[Python-Dev] Unicode

Martin v. Loewis martin@loewis.home.cs.tu-berlin.de
Wed, 17 May 2000 00:02:10 +0200

> perfectionist or not, I only want Python's Unicode support to
> be as intuitive as anything else in Python.  as it stands right
> now, Perl and Tcl's Unicode support is intuitive.  Python's not.

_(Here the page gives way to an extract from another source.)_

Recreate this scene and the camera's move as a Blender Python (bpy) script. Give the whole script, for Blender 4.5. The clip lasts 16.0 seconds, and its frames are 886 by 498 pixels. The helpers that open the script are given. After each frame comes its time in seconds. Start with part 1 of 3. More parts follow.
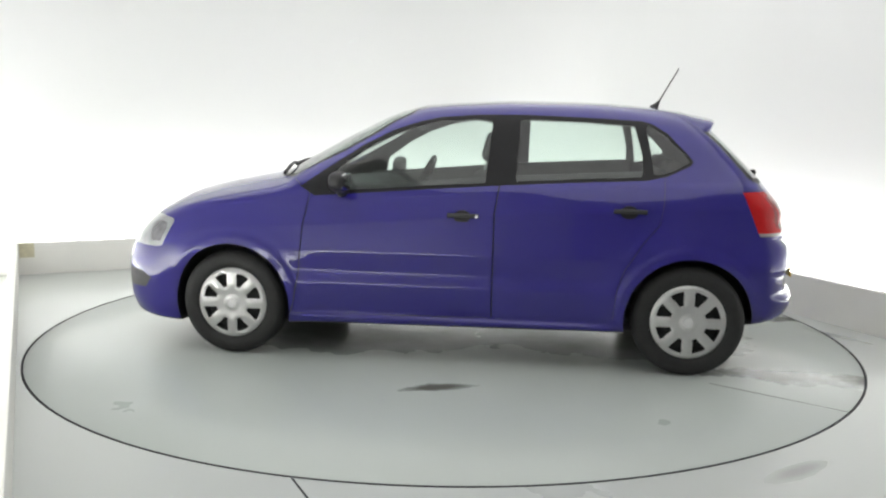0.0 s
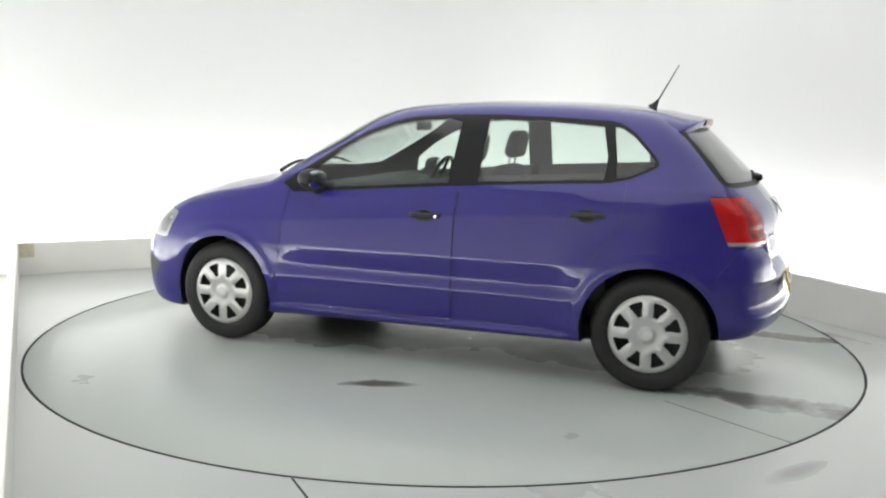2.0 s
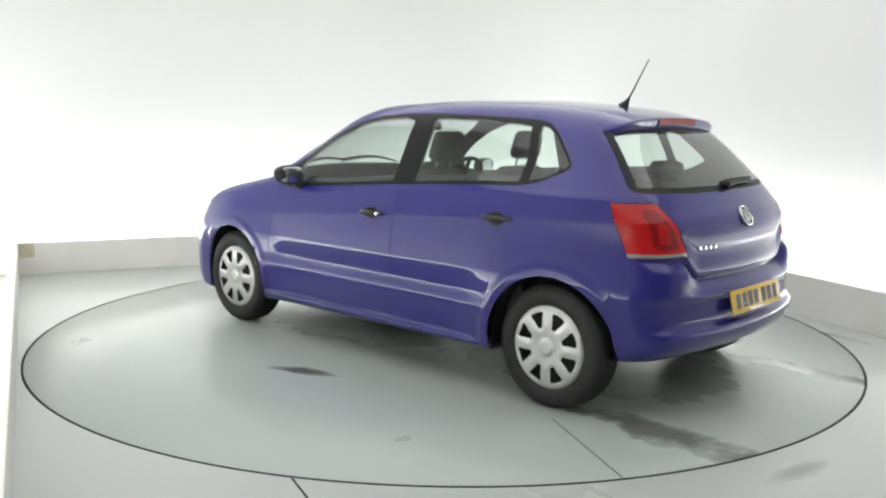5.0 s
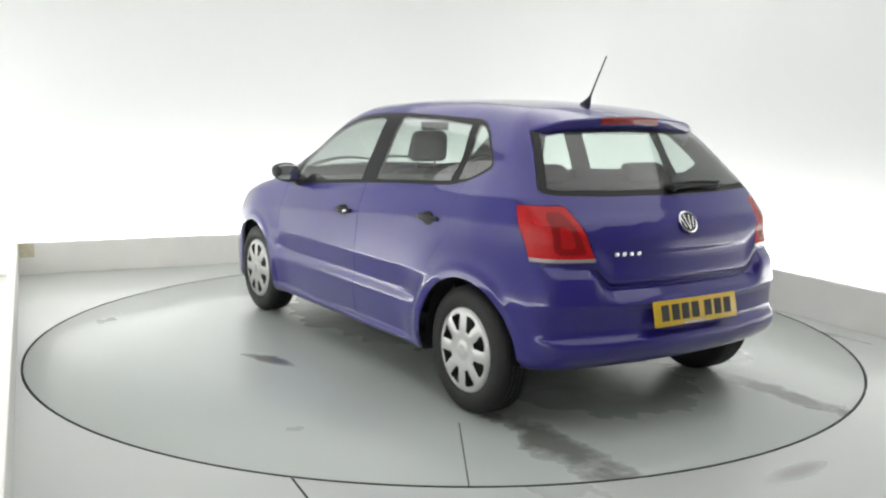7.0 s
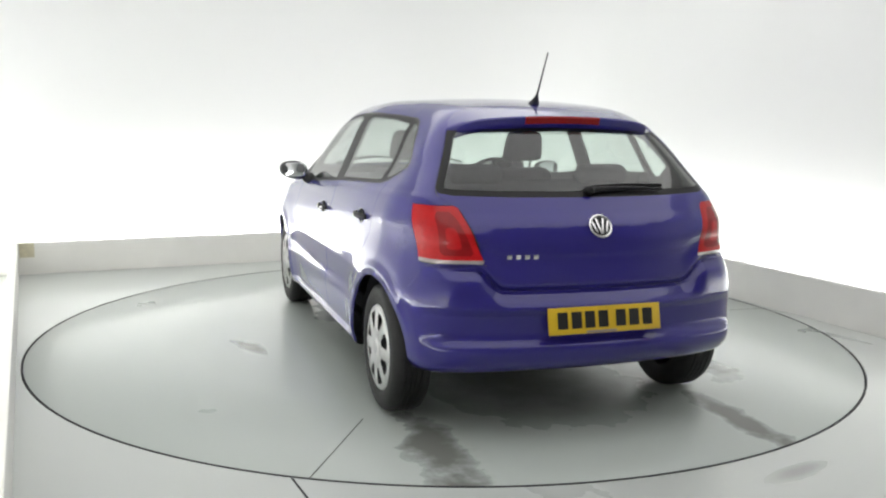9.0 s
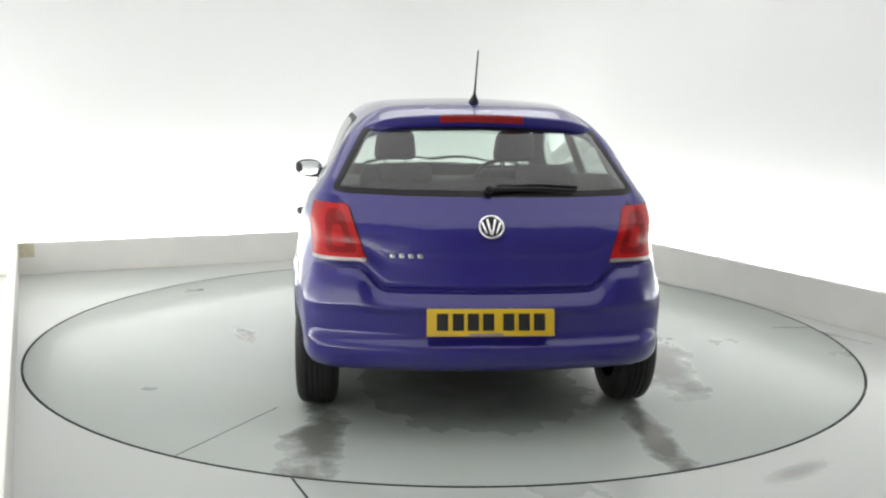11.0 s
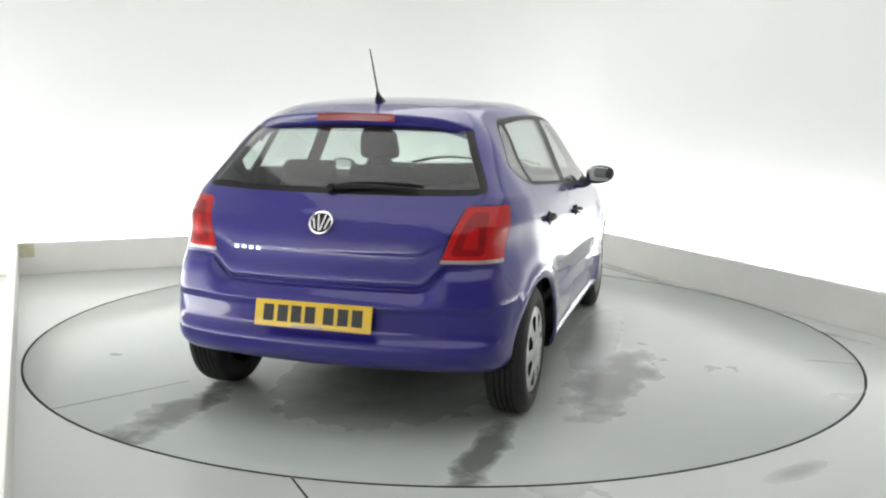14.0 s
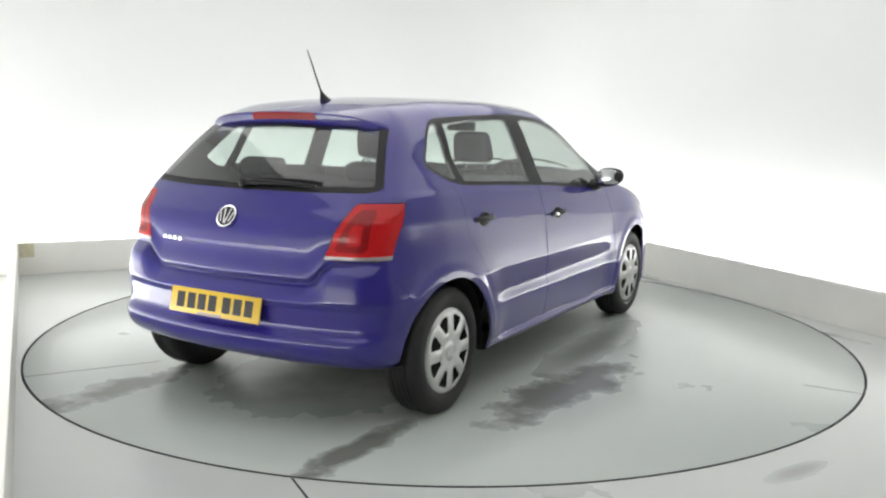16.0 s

I haven't much experience with Perl, but I don't think Tcl is
intuitive in this area. I really think that they got it all wrong.
They use the string type for "plain bytes", just as we do, but then
have the notion of "correct" and "incorrect" UTF-8 (i.e. strings with
violations of the encoding rule). For a "plain bytes" string, the
following might happen

- the string is scanned for non-UTF-8 characters
- if any are found, the string is converted into UTF-8, essentially
  treating the original string as Latin-1.
- it then continues to use the UTF-8 "version" of the original string,
  and converts it back on demand.

Maybe I got something wrong, but the Unicode support in Tcl makes me
worry very much.

> btw, I thought we'd all agreed on GvR's solution for 1.6?
> what did I miss?

I like the 'only ASCII is converted' approach very much, so I'm not
objecting to that solution - just as I wasn't objecting to the
previous one.

> so tell me, if "good enough" is what we're aiming at, why isn't
> my counter-proposal good enough?

Do you mean the one in


which I suppose is the same one as the "java-like approach"? AFAICT,
all it does is to change the default encoding from UTF-8 to Latin-1.
I can't follow why this should be *better*, but it would be certainly
as good... In comparison, restricting the "character" interpretation
of the string type (in terms of your proposal) to 7-bit characters
has the advantage that it is less error-prone, as Guido points out.